How Reload Logistics Helps Businesses Navigate Freight Pricing

Reload Logistics supports businesses across Southern Africa in balancing these pricing models with data-driven insights, on-the-ground corridor intelligence, and a deep understanding of market conditions. We help clients:

• Benchmark pricing against current market conditions

• Secure reliable carriers for both contract and spot needs

• Forecast risks and opportunities in the freight market

Our ability to operate across mining, manufacturing, agriculture, and cross-border trade gives us unique visibility into how rates move, and how businesses can stay ahead of market pressures.

Spot and contract rates can work together as complementary tools, working well for bulk commodities, consumer goods, or specialized cargo.

Reload Logistics supports this process with an experienced team that helps clients design freight pricing strategies with the aim of protecting margins, increasing profitability, and keeping goods moving smoothly across busy corridors.

Contact Reload to talk to an expert and discuss how we can support your business with freight forwarding requirements.

FAQs

What is the difference between spot rates and contract rates in freight forwarding?

Spot rates are real-time shipment prices based on immediate availability, while contract rates are long-term, negotiated prices fixed for a specific period.

What are contract rates?

These are rates agreed upon between shipper and carrier for recurring shipments over a set timeframe.

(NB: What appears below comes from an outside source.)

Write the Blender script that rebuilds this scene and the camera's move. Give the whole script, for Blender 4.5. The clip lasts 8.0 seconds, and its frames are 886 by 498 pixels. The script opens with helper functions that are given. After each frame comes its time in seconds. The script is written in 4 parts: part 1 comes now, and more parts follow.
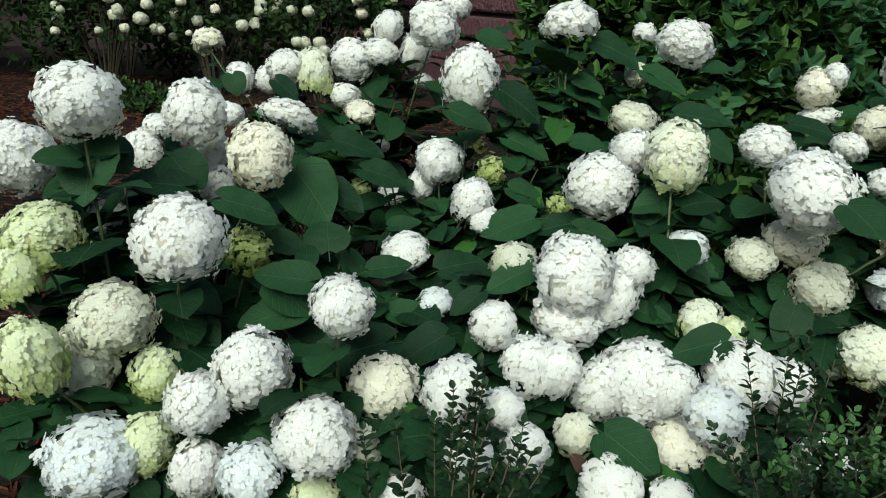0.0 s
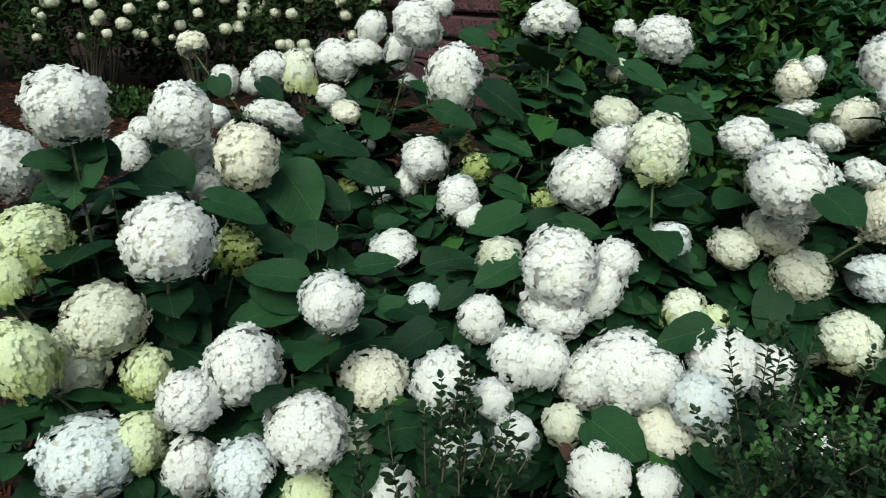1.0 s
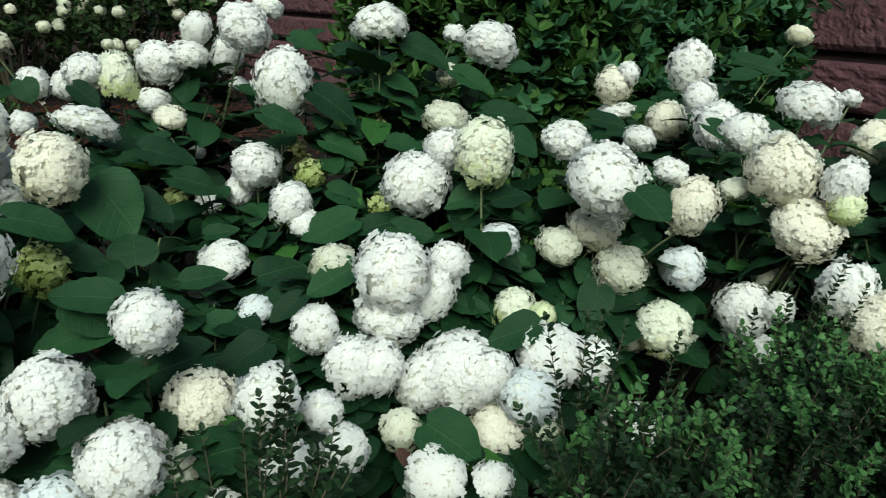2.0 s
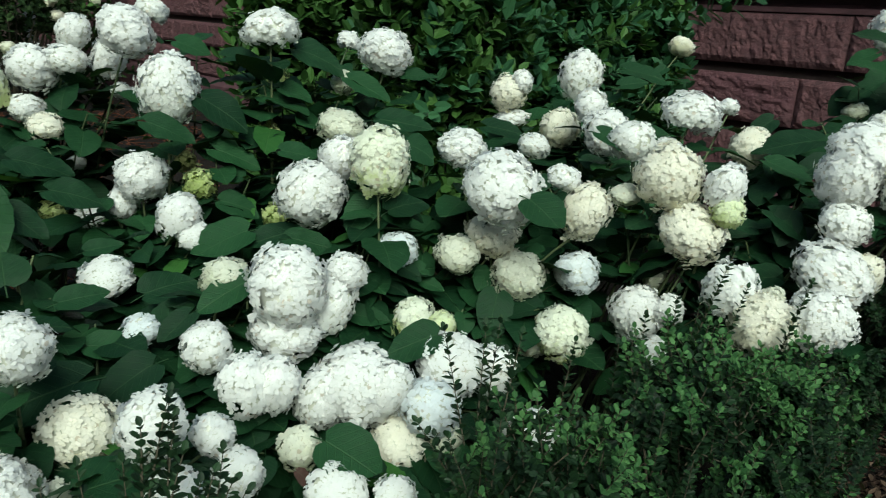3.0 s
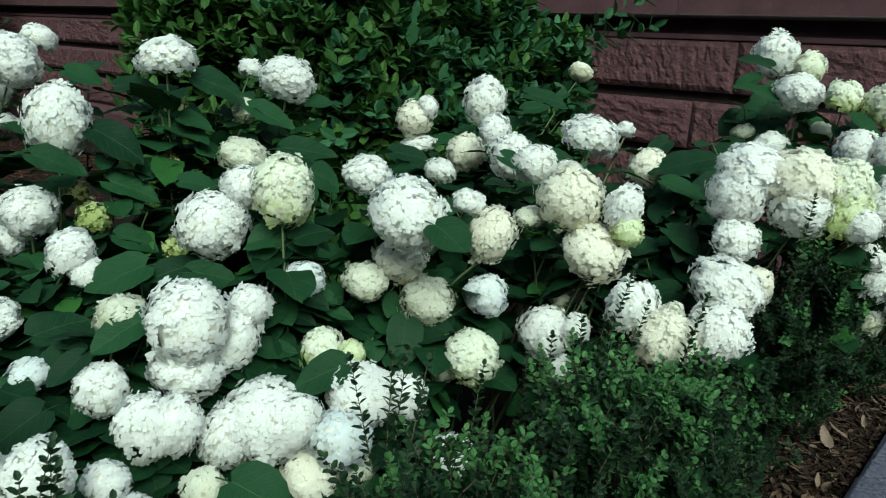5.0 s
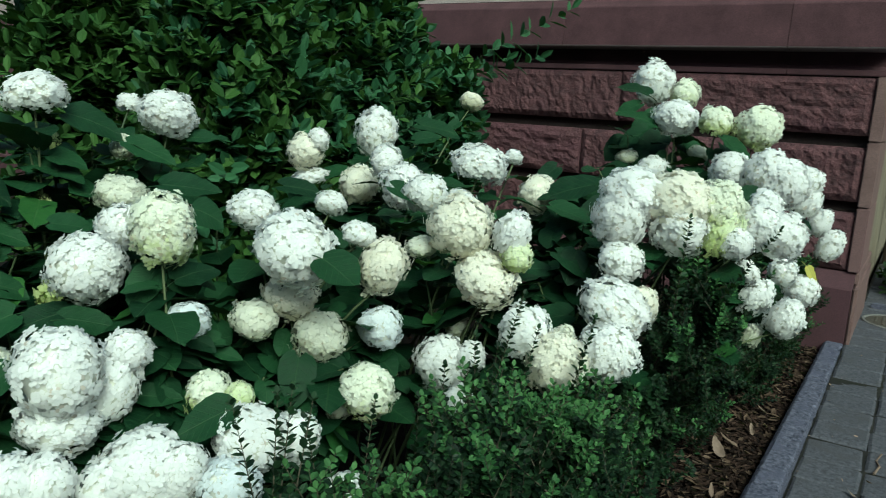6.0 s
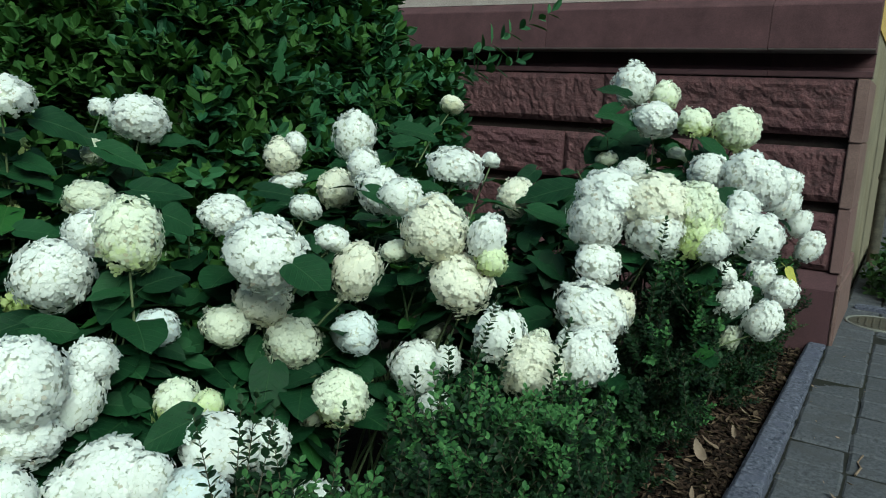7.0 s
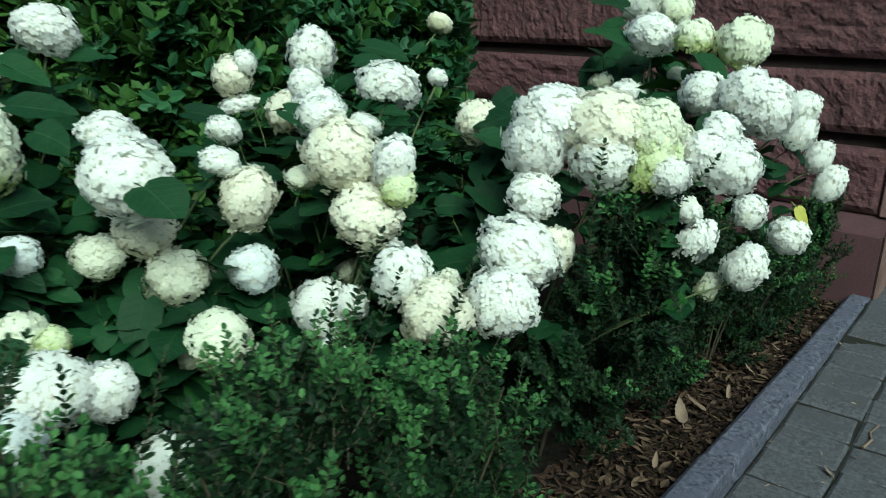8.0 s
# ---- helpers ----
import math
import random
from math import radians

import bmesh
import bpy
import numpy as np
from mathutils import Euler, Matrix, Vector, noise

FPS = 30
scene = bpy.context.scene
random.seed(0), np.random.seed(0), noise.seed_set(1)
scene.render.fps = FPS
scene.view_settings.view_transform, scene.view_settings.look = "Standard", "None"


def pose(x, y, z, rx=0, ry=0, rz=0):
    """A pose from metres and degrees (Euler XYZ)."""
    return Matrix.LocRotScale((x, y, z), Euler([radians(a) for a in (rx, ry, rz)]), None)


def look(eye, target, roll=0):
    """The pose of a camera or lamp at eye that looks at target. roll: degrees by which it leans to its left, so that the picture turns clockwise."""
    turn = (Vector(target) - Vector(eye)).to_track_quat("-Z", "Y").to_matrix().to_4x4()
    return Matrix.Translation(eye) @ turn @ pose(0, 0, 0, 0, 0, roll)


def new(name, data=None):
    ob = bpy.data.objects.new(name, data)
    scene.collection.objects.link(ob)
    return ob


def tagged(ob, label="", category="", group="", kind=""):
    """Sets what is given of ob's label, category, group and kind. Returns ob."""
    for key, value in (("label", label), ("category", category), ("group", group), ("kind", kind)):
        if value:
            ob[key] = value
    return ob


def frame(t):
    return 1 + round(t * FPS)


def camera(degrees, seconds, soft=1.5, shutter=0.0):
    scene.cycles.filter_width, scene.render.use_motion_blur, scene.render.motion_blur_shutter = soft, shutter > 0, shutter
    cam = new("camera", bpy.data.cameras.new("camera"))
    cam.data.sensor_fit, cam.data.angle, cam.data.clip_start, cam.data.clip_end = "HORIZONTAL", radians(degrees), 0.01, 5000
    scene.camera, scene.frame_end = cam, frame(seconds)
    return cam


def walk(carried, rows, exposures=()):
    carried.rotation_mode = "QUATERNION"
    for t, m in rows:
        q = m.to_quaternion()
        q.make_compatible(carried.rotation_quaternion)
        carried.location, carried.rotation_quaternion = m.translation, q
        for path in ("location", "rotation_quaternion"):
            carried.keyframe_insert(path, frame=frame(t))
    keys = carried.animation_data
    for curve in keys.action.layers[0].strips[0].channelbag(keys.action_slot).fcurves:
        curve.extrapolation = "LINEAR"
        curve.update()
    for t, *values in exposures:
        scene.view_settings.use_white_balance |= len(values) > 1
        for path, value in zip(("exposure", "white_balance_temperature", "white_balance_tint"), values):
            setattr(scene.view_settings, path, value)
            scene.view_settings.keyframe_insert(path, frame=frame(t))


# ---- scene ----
cam = camera(61.0, 8.0, soft=1.0, shutter=0.3)
PATH = [
    (0, (0.324, 1.473, 1.326), (1.115, 3.205, 0.715), 3.6),
    (0.5, (0.309, 1.448, 1.324), (1.098, 3.181, 0.713), 3.1),
    (1, (0.317, 1.445, 1.322), (1.136, 3.166, 0.714), 2.7),
    (1.5, (0.361, 1.44, 1.329), (1.362, 3.063, 0.725), 3.2),
    (2, (0.38, 1.43, 1.333), (1.527, 2.961, 0.749), 3.7),
    (2.2, (0.392, 1.428, 1.345), (1.567, 2.937, 0.76), 3.8),
    (3.3, (0.41, 1.443, 1.33), (1.802, 2.776, 0.796), 4.7),
    (3.5, (0.402, 1.44, 1.327), (1.809, 2.76, 0.799), 4.7),
    (4, (0.426, 1.45, 1.328), (1.85, 2.75, 0.798), 4.4),
    (4.2, (0.417, 1.454, 1.321), (1.86, 2.739, 0.803), 4.6),
    (5.3, (0.452, 1.419, 1.346), (1.995, 2.612, 0.903), 3.9),
    (5.5, (0.462, 1.415, 1.345), (2.04, 2.57, 0.928), 3.8),
    (5.7, (0.466, 1.386, 1.353), (2.077, 2.502, 0.954), 3.6),
    (6, (0.481, 1.396, 1.346), (2.139, 2.448, 0.965), 3.3),
    (6.5, (0.477, 1.378, 1.345), (2.167, 2.383, 0.975), 2.9),
    (7, (0.526, 1.369, 1.344), (2.199, 2.401, 0.975), 3.0),
    (7.5, (0.724, 1.204, 1.289), (2.301, 2.354, 0.854), 2.9),
    (8, (1.02, 1.142, 1.277), (2.544, 2.323, 0.747), 2.7),
]
walk(cam, [(t, look(eye, target, roll)) for t, eye, target, roll in PATH], [(0.0, 0.97, 6400, -10), (2.0, 0.95, 6350, -13), (4.0, 0.94, 6120, -19), (6.0, 0.99, 5950, -24), (7.4, 0.93, 5930, -26), (8.0, 1.11, 5930, -28)])

# ---- light: a bright overcast evening, open sky over the paved path ----
world = bpy.data.worlds.new("sky")
scene.world = world
world.use_nodes = True
wn, wl = world.node_tree.nodes, world.node_tree.links
sky = wn.new("ShaderNodeTexSky")
sky.sky_type, sky.sun_disc = "NISHITA", False
sky.sun_elevation, sky.sun_rotation = radians(42), radians(220)
sky.air_density, sky.dust_density = 1.2, 3.0
wl.new(sky.outputs[0], wn["Background"].inputs[0])
wn["Background"].inputs[1].default_value = 0.065
sun = new("sun", bpy.data.lights.new("sun", "SUN"))
sun.data.energy, sun.data.angle, sun.data.color = 2.0, radians(32), (1.0, 0.97, 0.92)
sun.matrix_world = look((-8.0, -8.5, 13), (1.5, 3, 0))

# ---- materials ----
def nodes(name):
    m = bpy.data.materials.new(name)
    m.use_nodes = True
    n, l = m.node_tree.nodes, m.node_tree.links
    return m, n, l, n["Principled BSDF"], n["Material Output"]


def put(n, kind, **kw):
    node = n.new("ShaderNode" + kind)
    for k, v in kw.items():
        node.inputs[k.replace("_", " ")].default_value = v
    return node


def mixed(n, l, fac, a, b, mode="MIX"):
    node = n.new("ShaderNodeMix")
    node.data_type, node.blend_type = "RGBA", mode
    for socket, v in ((node.inputs[0], fac), (node.inputs[6], a), (node.inputs[7], b)):
        if isinstance(v, (int, float)):
            socket.default_value = v
        elif isinstance(v, tuple):
            socket.default_value = (*v, 1)
        else:
            l.new(v, socket)
    return node.outputs[2]


def ramp(n, l, value, lo, hi):
    node = n.new("ShaderNodeMapRange")
    node.inputs[1].default_value, node.inputs[2].default_value = lo, hi
    l.new(value, node.inputs[0])
    return node.outputs[0]


def calc(n, l, op, a, b=0.0):
    node = n.new("ShaderNodeMath")
    node.operation = op
    for socket, v in ((node.inputs[0], a), (node.inputs[1], b)):
        if isinstance(v, (int, float)):
            socket.default_value = v
        else:
            l.new(v, socket)
    return node.outputs[0]


def bumped(n, l, bsdf, height, strength, distance):
    b = n.new("ShaderNodeBump")
    b.inputs["Strength"].default_value, b.inputs["Distance"].default_value = strength, distance
    l.new(height, b.inputs["Height"])
    l.new(b.outputs[0], bsdf.inputs["Normal"])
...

What is a freight-all-kinds (FAK) rate?

FAK rates are standardized shipping rates applied regardless of cargo classification.

What is a FOB rate?

FOB (Free on Board) defines the point at which responsibility and ownership of cargo transfer from seller to buyer.

How do I calculate spot rate?

Spot rates are determined by current market conditions, which include capacity, demand, fuel, and seasonality. They are typically quoted per shipment.

What is an example of a spot contract?

A last-minute, one-off trucking job with a short validity period for the rate.

What are the three types of contracts?

Fixed-rate, floating-rate, and hybrid contracts.